Friday, February 02, 2007

Sarah came crying home to Mom.

I need advice. Real advice.

Sarah came home a couple of days ago upset with Nicolas. No immorality, no abuse, or addiction problems. Long story. Also she might not want me to post it on my blog.

What I need to know is how far should I go in advice/comfort? First of all, I adore Nicolas. So that's not an issue. But they are considering a move which will entail some debt and we are nervous about it. I sort of said as much to her and let it go. We'll help them as much as we can.

I have to be careful, because if I make a suggestion, she takes it as an order and gets mad or decides she has to obey. I have to always add the caveat "you don't have to do this, just a thought."

But Bill wants to sit her down and really go through the financial implications of their decision. Which makes me nervous.

What would you guys do?

6 comments:

Proud Daughter of Eve said...

Well, obviously you know your family and dynamics better than I do but speaking as a young woman sort of in the same position as your daughter, I'd say that the talk sounds like a good idea. I would welcome such a thing.

That said, you guys want to try to be uplifting as well. When my parents-in-law talk to us about such things, often what I hear is them saying that its a bad idea, when what they're really trying to do is give us a clear understanding of the problems. So maybe present your talk in terms of pro and con and pair each con with a pro so they don't feel weighted down by a huge list of cons then confused as to whether or not the pros cancel out the cons.

I think what would work is a "here's what this decision is going to mean to you" approach coupled with "we will help you in any way you need."

My two cents.

Anonymous said...

If you make one suggestion and she takes it as a commandment, then lay out a few good options that she can pick from and tell her it is her decision. The she can think things through a little more clearly and not feel like you are telling her what to do.

If they are thinking about buying a house, its a real pain in the neck. If it a new place, you have to fight with the contractors to finish what they are supposed to do. If it is a new place, there is always more work that needs to be done than it looks like. And, no matter what, it will always be more expensive than you think it will be. Always!

However, the benefit of buying a house is the investment in real estate instead of paying rent, and the tax break on the interest.

Encourage them to keep well within their budget and plan for expensive repairs or upgrades. Do not ever buy real estate at the very limit of what you can afford, as doing so will end up causing serious financial hardship when unforseen expenses will arise, and they definitely will arise.

annegb said...

Eve, that's exactly how Sarah's mind works. I seldom say "it's a bad idea." But she takes what I say with such weight that I can toss off a joke and she will end up in tears. Also she's extremely off balance hormonally.

"Here's what this decision is going to mean to you." That's a good line, I'm going to use it immediately. I think I'll use the word "might" instead of could.

I did tell her we would support her and help her, that she is not alone.

Anonymous, it's not a house. It's a move that would entail them going further into unsecured debt. Quite a bit. They are thinking they will risk it in order to make more money, but I don't feel good about it.

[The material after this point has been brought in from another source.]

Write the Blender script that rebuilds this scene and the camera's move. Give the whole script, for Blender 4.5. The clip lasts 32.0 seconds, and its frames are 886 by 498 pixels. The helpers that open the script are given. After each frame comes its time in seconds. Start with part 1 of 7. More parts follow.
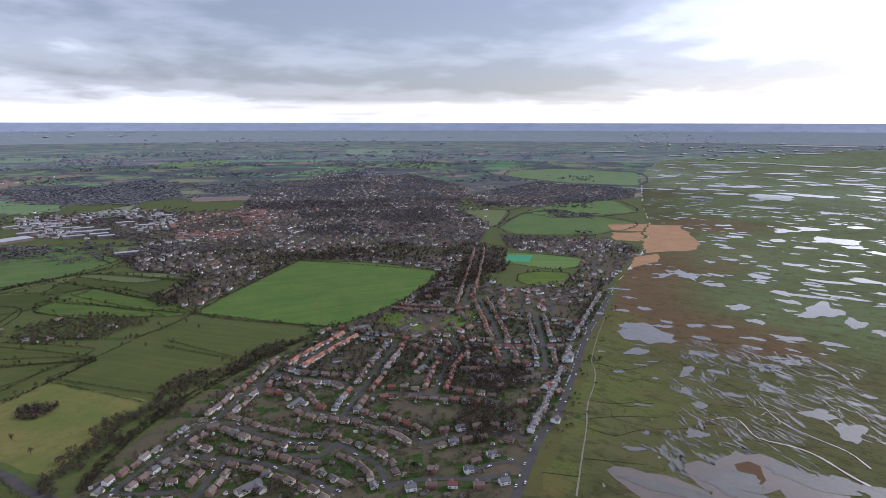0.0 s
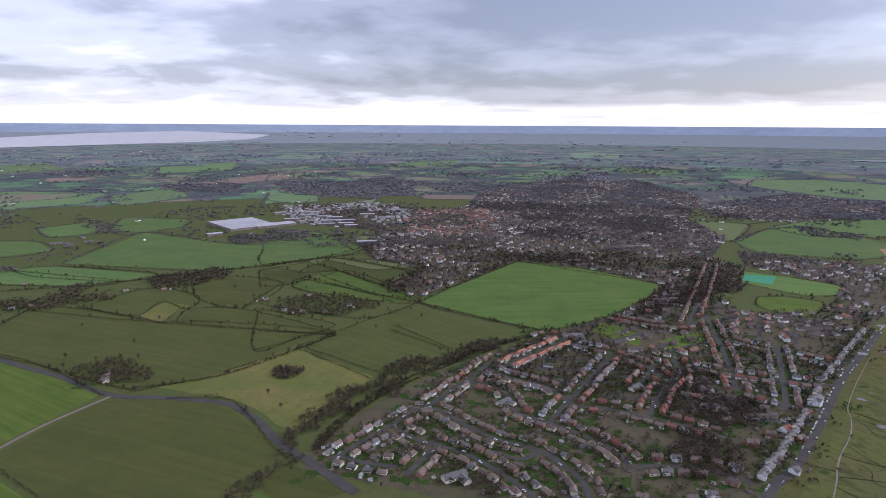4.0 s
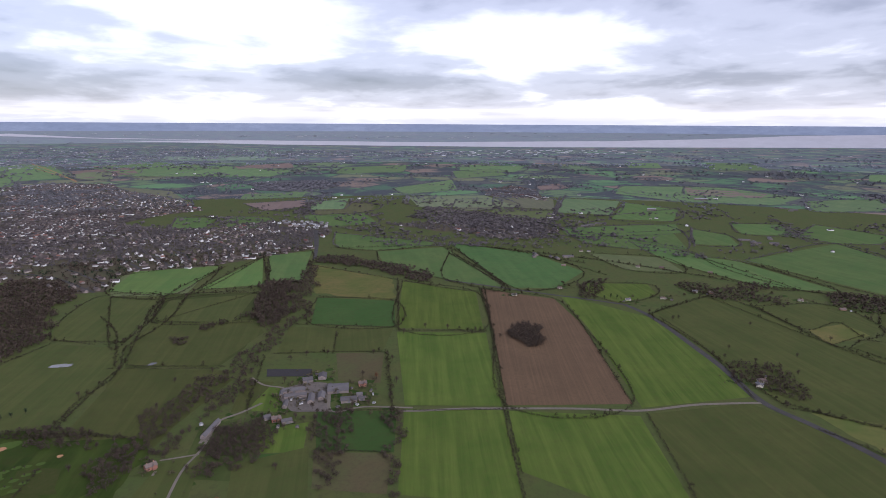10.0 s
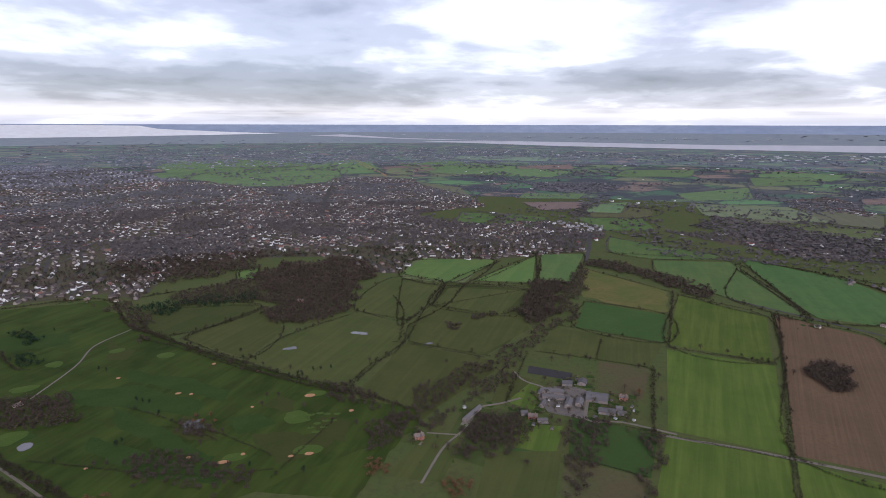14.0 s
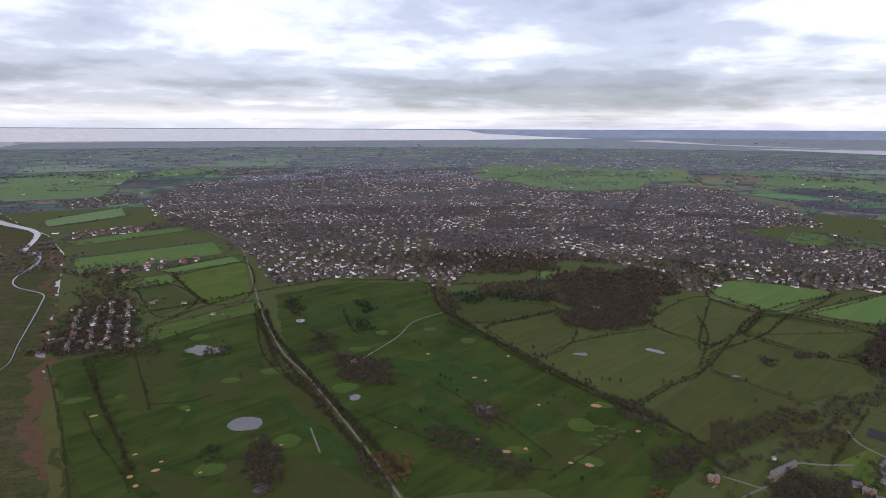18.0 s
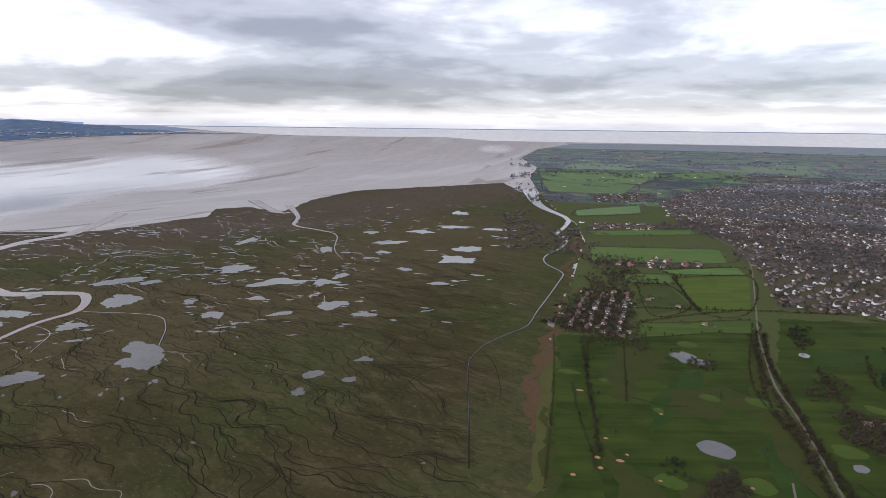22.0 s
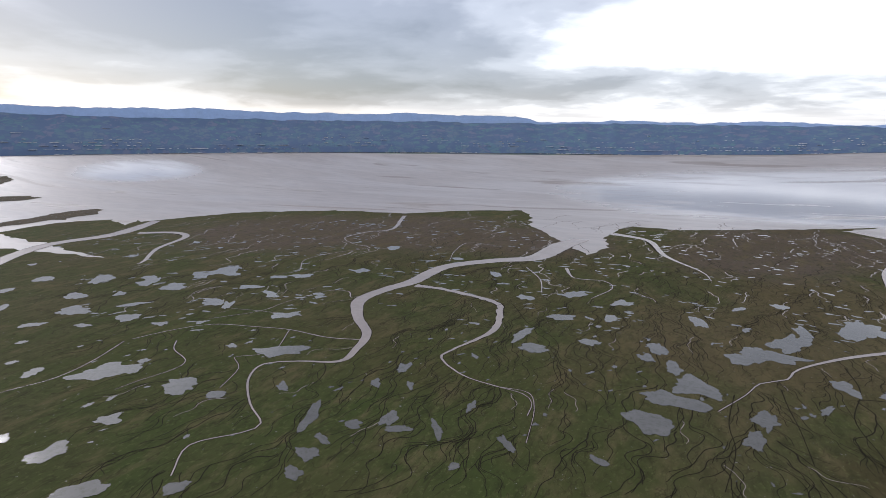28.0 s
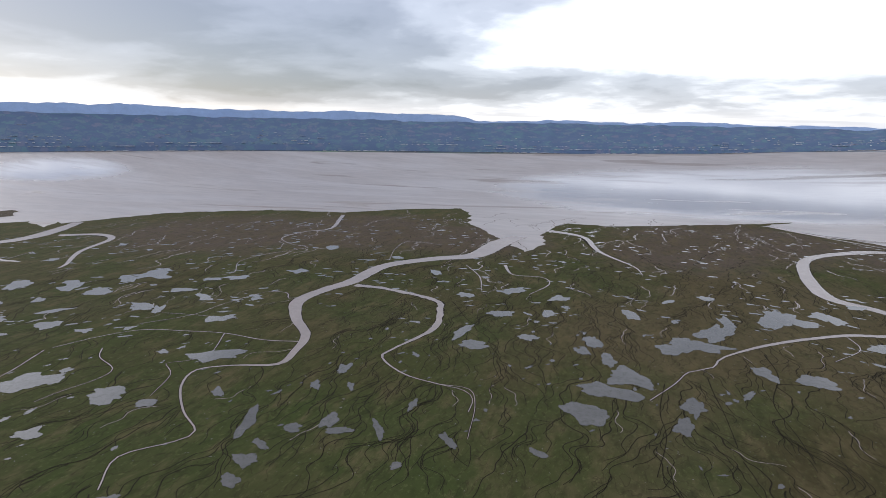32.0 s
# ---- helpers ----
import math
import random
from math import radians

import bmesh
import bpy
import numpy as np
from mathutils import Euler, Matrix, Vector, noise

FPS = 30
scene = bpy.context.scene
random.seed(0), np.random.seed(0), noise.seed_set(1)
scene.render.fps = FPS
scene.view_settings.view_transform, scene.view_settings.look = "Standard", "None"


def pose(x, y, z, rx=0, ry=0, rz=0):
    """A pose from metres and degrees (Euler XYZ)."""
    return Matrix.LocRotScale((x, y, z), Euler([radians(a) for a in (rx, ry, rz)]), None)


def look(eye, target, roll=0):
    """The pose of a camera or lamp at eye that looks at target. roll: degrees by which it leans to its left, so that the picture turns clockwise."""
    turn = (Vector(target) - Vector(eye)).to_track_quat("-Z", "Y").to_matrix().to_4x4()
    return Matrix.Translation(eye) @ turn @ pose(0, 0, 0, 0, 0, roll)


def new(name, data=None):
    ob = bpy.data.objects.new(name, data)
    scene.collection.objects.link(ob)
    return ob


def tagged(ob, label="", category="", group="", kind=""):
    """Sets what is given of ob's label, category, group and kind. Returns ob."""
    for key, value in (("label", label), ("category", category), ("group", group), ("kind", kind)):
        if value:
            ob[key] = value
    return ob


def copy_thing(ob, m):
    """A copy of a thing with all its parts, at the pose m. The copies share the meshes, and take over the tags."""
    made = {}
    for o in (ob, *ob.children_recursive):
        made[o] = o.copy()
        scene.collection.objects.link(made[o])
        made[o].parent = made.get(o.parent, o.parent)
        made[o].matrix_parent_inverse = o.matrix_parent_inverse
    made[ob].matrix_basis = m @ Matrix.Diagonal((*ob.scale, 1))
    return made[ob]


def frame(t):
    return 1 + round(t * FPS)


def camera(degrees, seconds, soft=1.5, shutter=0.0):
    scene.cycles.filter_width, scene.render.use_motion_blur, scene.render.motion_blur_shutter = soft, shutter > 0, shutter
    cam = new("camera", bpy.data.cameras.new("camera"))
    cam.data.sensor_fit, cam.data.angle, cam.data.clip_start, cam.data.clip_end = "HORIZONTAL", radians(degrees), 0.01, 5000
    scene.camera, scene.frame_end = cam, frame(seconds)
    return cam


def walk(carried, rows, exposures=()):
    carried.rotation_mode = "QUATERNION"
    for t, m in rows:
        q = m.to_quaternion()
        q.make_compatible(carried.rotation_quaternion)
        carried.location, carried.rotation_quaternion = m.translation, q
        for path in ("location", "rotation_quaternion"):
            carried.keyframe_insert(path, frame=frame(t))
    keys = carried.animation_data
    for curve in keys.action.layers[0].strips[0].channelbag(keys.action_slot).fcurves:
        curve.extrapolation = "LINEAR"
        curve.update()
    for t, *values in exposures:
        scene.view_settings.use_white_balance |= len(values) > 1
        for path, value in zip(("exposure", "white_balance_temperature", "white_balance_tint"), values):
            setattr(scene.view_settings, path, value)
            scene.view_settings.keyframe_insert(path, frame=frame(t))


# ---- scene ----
import mathutils

EYE = 300.0            # height of the flight, metres
cam = camera(72.67, 32.0, soft=0.6)
PATH = [
    (0.0, pose(0.20, -0.16, 300, 78.18, -0.07, 0.01)),
    (0.5, pose(0.10, 0.43, 300, 78.26, -0.09, 2.28)),
    (1.0, pose(-0.09, 1.05, 300, 78.34, -0.20, 4.44)),
    (1.5, pose(-0.41, 1.71, 300, 78.40, -0.15, 6.62)),
    (2.0, pose(-0.89, 2.41, 300, 78.42, -0.15, 8.93)),
    (2.5, pose(-1.54, 3.17, 300, 78.45, -0.08, 11.30)),
    (4.5, pose(-5.58, 6.67, 300, 78.39, -0.43, 25.57)),
    (5.0, pose(-6.74, 7.63, 300, 78.41, -0.47, 31.21)),
    (5.5, pose(-7.91, 8.58, 300, 78.40, -0.37, 37.20)),
    (6.0, pose(-9.10, 9.52, 300, 78.46, -0.46, 42.52)),
    (6.5, pose(-10.34, 10.41, 300, 78.48, -0.48, 47.67)),
    (7.0, pose(-11.63, 11.24, 300, 78.47, -0.45, 52.54)),
    (7.5, pose(-12.99, 12.00, 300, 78.42, -0.47, 57.71)),
    (8.0, pose(-14.39, 12.67, 300, 78.42, -0.44, 62.54)),
    (8.5, pose(-15.82, 13.28, 300, 78.42, -0.48, 67.72)),
    (9.0, pose(-17.25, 13.80, 300, 78.38, -0.39, 72.63)),
    (9.5, pose(-18.66, 14.27, 300, 78.36, -0.34, 77.07)),
    (10.0, pose(-20.02, 14.67, 300, 78.29, -0.31, 81.02)),
    (10.5, pose(-21.31, 15.01, 300, 78.30, -0.26, 84.41)),
    (11.0, pose(-22.53, 15.31, 300, 78.28, -0.20, 87.67)),
    (11.5, pose(-23.66, 15.56, 300, 78.26, -0.20, 90.47)),
    (12.0, pose(-24.71, 15.74, 300, 78.27, -0.18, 92.95)),
    (12.5, pose(-25.69, 15.84, 300, 78.29, -0.12, 95.34)),
    (13.0, pose(-26.62, 15.84, 300, 78.31, -0.11, 98.62)),
    (13.5, pose(-27.51, 15.75, 300, 78.34, -0.12, 102.71)),
    (14.0, pose(-28.33, 15.59, 300, 78.34, -0.12, 107.00)),
    (14.5, pose(-29.07, 15.37, 300, 78.37, -0.14, 111.06)),
    (16.5, pose(-31.36, 13.61, 300, 78.61, -0.05, 123.39)),
    (17.0, pose(-32.09, 12.72, 300, 78.67, -0.14, 126.64)),
    (17.5, pose(-33.00, 11.61, 300, 78.72, -0.18, 130.89)),
    (18.0, pose(-34.12, 10.32, 300, 78.73, -0.23, 135.55)),
    (18.5, pose(-35.44, 8.90, 300, 78.77, -0.36, 140.88)),
    (19.0, pose(-36.90, 7.41, 300, 78.80, -0.42, 146.60)),
    (19.5, pose(-38.48, 5.85, 300, 78.83, -0.38, 152.23)),
    (20.0, pose(-40.10, 4.20, 300, 78.83, -0.50, 158.03)),
    (20.5, pose(-41.68, 2.44, 300, 78.83, -0.42, 164.30)),
    (21.0, pose(-43.09, 0.57, 300, 78.76, -0.39, 170.81)),
    (21.5, pose(-44.23, -1.35, 300, 78.70, -0.51, 176.75)),
    (22.0, pose(-45.00, -3.23, 300, 78.68, -0.65, 182.08)),
    (22.5, pose(-45.36, -4.96, 300, 78.62, -0.68, 187.16)),
    (23.0, pose(-45.31, -6.48, 300, 78.63, -0.71, 192.57)),
    (23.5, pose(-44.89, -7.80, 300, 78.57, -0.63, 198.85)),
    (24.0, pose(-44.17, -8.97, 300, 78.53, -0.68, 206.63)),
    (24.5, pose(-43.24, -10.07, 300, 78.49, -0.69, 215.38)),
    (25.0, pose(-42.18, -11.16, 300, 78.43, -0.67, 225.20)),
    (25.5, pose(-41.11, -12.26, 300, 78.36, -0.63, 237.38)),
    (26.0, pose(-40.15, -13.36, 300, 78.33, -0.27, 248.29)),
    (26.5, pose(-39.40, -14.42, 300, 78.36, -0.31, 252.96)),
    (28.5, pose(-38.75, -17.60, 300, 78.67, -0.45, 259.06)),
    (29.0, pose(-38.86, -18.05, 300, 78.66, -0.53, 258.41)),
    (29.5, pose(-38.96, -18.35, 300, 78.66, -0.57, 257.64)),
    (30.0, pose(-39.03, -18.52, 300, 78.68, -0.65, 256.68)),
    (30.5, pose(-39.06, -18.57, 300, 78.70, -0.70, 255.72)),
    (31.0, pose(-39.06, -18.53, 300, 78.63, -0.61, 254.68)),
    (31.5, pose(-39.04, -18.39, 300, 78.61, -0.64, 253.77)),
    (32.0, pose(-39.00, -18.16, 300, 78.55, -0.81, 252.95)),
]
walk(cam, PATH, exposures=[(0.0, 0.56, 5650, 20), (6.0, 0.61, 5660, 24), (10.0, 0.31, 5670, 24), (14.0, 0.22, 5730, 22), (19.0, 0.17, 5850, 20), (23.0, 0.24, 5990, 17), (32.0, 0.28, 5870, 15)])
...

Thanks you guys. It's scary to be a mom of grownups. You can threaten to spank a two year old. You can only watch helplessly when a 20 year old goofs up.

Proud Daughter of Eve said...

Glad my thoughts could be of help. :)

Barb said...

My mom is so good at letting her married adult children make their decisions even if they make her nervous. She and my dad have helped them financially at times. They do not give the money with any strings attached as far as I know.

a random John said...

If they are contemplating a risky financial decision I'd suggest that they shell out some money and sit down with a real life financial planner and get professional feedback. That way you don't have to put the relationship on the line when you give advice. Send them to an informed third party.